Now let's see if there a $\delta>0$ with the property above, in the special case when $\varepsilon=1$. No matter how small we choose $\delta$, there's an x in the interval $(5-\delta,5+\delta)$ such that f(x) is not in the interval (-2-1,-2+1)=(-3,-1). (Choose x slightly greater than 5, so that f(x) is very close to 0). This implies that -2 can't be a limit. And there's also a y in the interval $(5-\delta,5+\delta)$ such that f(y) is not in the interval (0-1,0+1)=(-1,1). (Choose y slightly less than 5, so that f(y) is very slose to -2). This implies that 0 can't be a limit.

 

[HallsofIvy]

Homework Statement

there are four cases on limits given to us, and one of them I didnt really understand.
This case was: Limit f(x) as x approaches a does not exist but f(a) exist.

Homework Equations

View attachment 85012

The Attempt at a Solution

My answer here that the limit in this piecewise defined function exist,
As x approaches -5 from the left, it uses the function x+3;

Yes, and so as x gets closer and closer to -5 (from the left), f(x) gets closer and closer to -5+ 3= -2.

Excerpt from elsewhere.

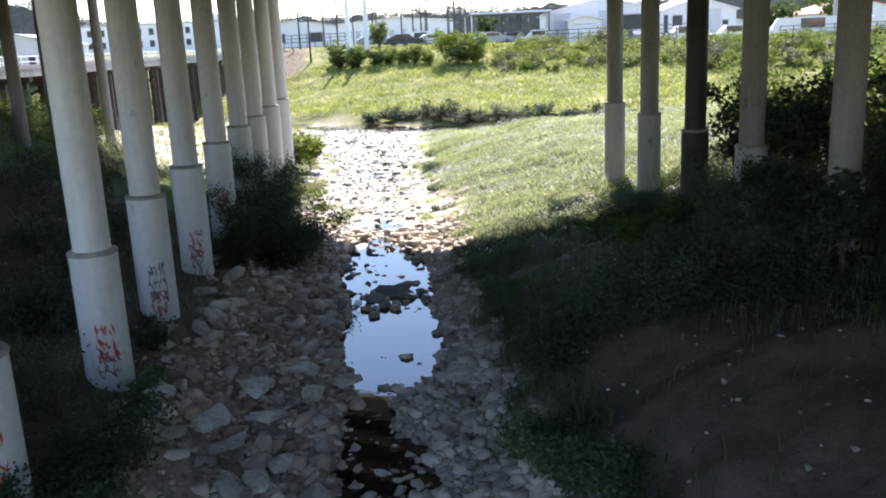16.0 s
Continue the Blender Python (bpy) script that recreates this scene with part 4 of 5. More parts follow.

And as x approaches -5 from the right, it uses the function √(25-x^2)

Yes, and so as x gets closer and closer to -5 (from the right), f(x) gets closer and closer to √(25-(-5)^2)= 0.
But we can't say that f(x) gets closer and closer to anyone number as x gets closer and closer to -5.

please give me a great explanation with this case

Thank you

 

[funlord]

thank you for the great explanation

 

[SammyS]

There is a typo on that page the image is taken from:

It seems this should have said:

$\displaystyle\ \lim_{x\to -5}\, f(x) \ \text{ does not exist. [why?]} \$​

As it's stated in your image, the limit does exist. It's simply the same as the constant ƒ(-5) , which is zero .

 

[thelema418]

Homework Statement

there are four cases on limits given to us, and one of them I didnt really understand.
This case was: Limit f(x) as x approaches a does not exist but f(a) exist.

Does the problem say "there exists an a such that..." or "for all a.."

Also, are you required to give an equation as the representation of a function? A function can be represented in 4 different ways: in words, as an equation, in a table, and as a graph. Perhaps reasoning with one of these other representations may be helpful.